## Exercise details
Retype, exactly as written, every line from the one containing "More parts follow." down to the one containing "verts, faces = [], []", including both, and nothing else.

## Supplied records

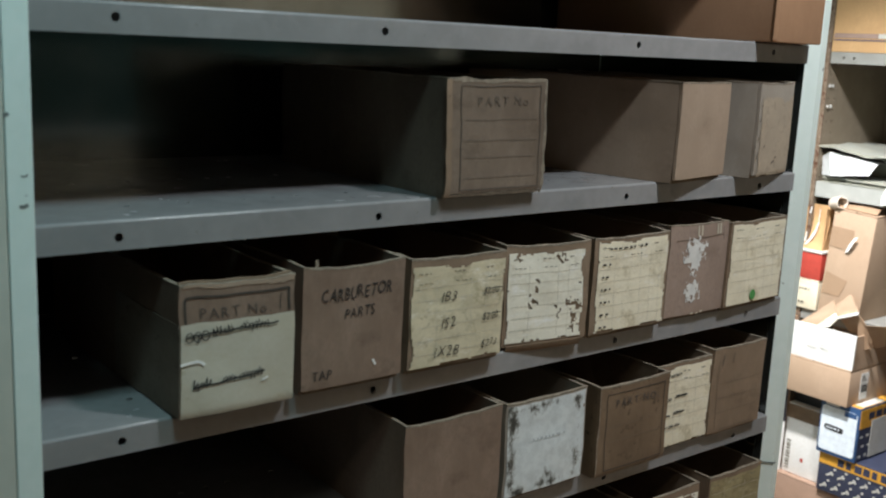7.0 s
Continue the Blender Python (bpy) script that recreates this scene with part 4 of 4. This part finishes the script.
* * *
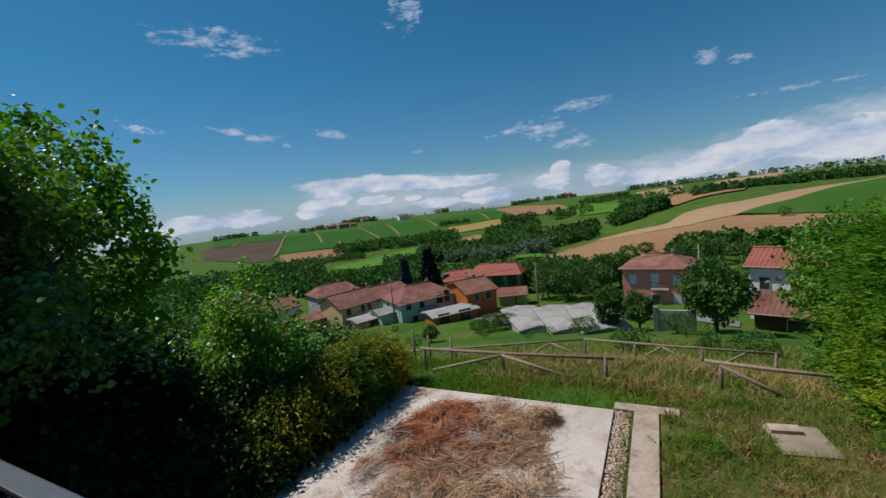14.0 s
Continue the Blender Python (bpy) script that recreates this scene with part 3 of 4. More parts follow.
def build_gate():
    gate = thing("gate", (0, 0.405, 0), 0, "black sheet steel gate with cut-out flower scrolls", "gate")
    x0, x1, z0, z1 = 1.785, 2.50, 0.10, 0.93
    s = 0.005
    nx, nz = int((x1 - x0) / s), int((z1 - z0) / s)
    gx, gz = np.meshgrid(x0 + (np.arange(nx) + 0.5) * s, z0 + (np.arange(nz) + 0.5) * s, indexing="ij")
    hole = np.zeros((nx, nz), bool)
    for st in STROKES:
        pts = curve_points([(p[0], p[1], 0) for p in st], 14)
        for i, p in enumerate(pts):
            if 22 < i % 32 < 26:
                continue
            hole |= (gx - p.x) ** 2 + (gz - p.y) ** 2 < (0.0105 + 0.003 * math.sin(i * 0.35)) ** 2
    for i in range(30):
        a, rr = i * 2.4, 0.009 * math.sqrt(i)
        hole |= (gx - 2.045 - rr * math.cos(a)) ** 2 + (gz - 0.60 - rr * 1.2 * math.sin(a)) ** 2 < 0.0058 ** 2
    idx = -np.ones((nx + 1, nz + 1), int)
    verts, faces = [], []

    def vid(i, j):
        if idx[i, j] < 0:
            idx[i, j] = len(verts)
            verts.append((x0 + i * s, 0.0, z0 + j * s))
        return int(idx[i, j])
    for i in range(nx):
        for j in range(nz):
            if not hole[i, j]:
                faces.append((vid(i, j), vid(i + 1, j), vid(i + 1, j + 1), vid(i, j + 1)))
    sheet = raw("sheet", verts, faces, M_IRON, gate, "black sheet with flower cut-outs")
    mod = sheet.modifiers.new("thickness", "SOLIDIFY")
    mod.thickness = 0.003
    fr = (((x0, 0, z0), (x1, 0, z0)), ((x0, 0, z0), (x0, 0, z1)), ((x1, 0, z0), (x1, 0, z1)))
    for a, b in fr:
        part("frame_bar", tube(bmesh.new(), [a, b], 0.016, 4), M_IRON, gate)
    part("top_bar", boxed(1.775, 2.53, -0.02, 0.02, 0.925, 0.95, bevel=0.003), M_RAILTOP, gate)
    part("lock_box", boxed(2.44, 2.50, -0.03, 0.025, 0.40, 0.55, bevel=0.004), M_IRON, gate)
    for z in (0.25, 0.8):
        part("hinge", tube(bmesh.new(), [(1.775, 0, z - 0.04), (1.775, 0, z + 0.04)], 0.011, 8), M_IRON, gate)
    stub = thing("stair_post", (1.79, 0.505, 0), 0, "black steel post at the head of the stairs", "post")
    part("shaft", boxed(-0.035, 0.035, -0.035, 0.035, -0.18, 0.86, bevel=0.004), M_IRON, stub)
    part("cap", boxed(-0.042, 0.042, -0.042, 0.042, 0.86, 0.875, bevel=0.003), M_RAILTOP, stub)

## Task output
Continue the Blender Python (bpy) script that recreates this scene with part 3 of 4. More parts follow.
def build_gate():
    gate = thing("gate", (0, 0.405, 0), 0, "black sheet steel gate with cut-out flower scrolls", "gate")
    x0, x1, z0, z1 = 1.785, 2.50, 0.10, 0.93
    s = 0.005
    nx, nz = int((x1 - x0) / s), int((z1 - z0) / s)
    gx, gz = np.meshgrid(x0 + (np.arange(nx) + 0.5) * s, z0 + (np.arange(nz) + 0.5) * s, indexing="ij")
    hole = np.zeros((nx, nz), bool)
    for st in STROKES:
        pts = curve_points([(p[0], p[1], 0) for p in st], 14)
        for i, p in enumerate(pts):
            if 22 < i % 32 < 26:
                continue
            hole |= (gx - p.x) ** 2 + (gz - p.y) ** 2 < (0.0105 + 0.003 * math.sin(i * 0.35)) ** 2
    for i in range(30):
        a, rr = i * 2.4, 0.009 * math.sqrt(i)
        hole |= (gx - 2.045 - rr * math.cos(a)) ** 2 + (gz - 0.60 - rr * 1.2 * math.sin(a)) ** 2 < 0.0058 ** 2
    idx = -np.ones((nx + 1, nz + 1), int)
    verts, faces = [], []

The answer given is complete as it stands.